Scalable Game Design Initiative - Programming Goes Back to School - YAFZ
http://cacm.acm.org/magazines/2012/5/148567-programming-goes-back-to-school/fulltext

======
YAFZ
The "Pedagogy" section is superb: "Systematically investigate the interaction
of pedagogical approaches and motivational levels so that teachers can broaden
participation. With school sites in Alaska, California, Georgia, Ohio, South
Dakota, Texas, and Wyoming and over 10,000 student-created games and
simulations, we were able to explore a uniquely rich set of motivational and
educational data.6 We found the main common factor supporting motivational
levels and skills across different school contexts, gender, and ethnicity was
scaffolding. Of all the factors we considered, scaffolding was the only
significant one. Scaffolding, a pedagogical aspect indicating the degree and
kind of support provided by a teacher, was assessed through classroom
observation. Direct instruction, which provides a very high degree of
scaffolding, highly polarized motivational levels between boys and girls. With
direct instruction a teacher provides step-by-step instructions at a detailed
level (for example, "click this button," "paint the frog green"). Direct
instruction is particularly unappealing to girls. With less scaffolding, such
as with guided discovery, a teacher employs a more inquiry-based approach that
includes classroom discussion (such as "what should we do?" and "how can we do
this?"). In guided discovery, the motivational levels of girls not only
approached the motivational levels of boys but often exceeded it.

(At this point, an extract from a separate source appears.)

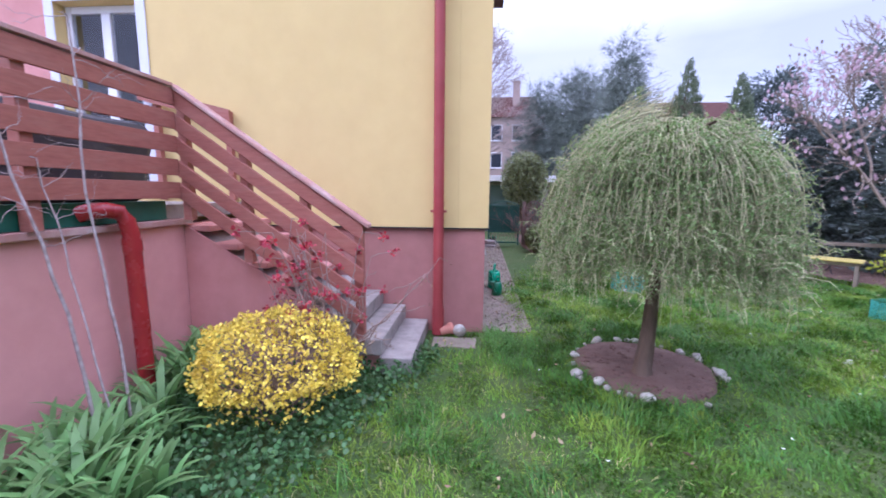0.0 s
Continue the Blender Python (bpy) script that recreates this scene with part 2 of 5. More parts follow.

In a number
of classes, using guided discovery raised the motivational levels of girls to
100%. This is exciting because it suggests that broadening participation is
not a question of difficult-to-change factors such as school affluence.
Preconceived notions such as lower interest of girls in programming turned out
to be unsubstantiated. Even in cases where most literature would suggest a
gender effect, for instance if there were significantly fewer girls in a
class, we found that the right level of scaffolding could raise the level of
motivation in girls to be even higher than that of boys."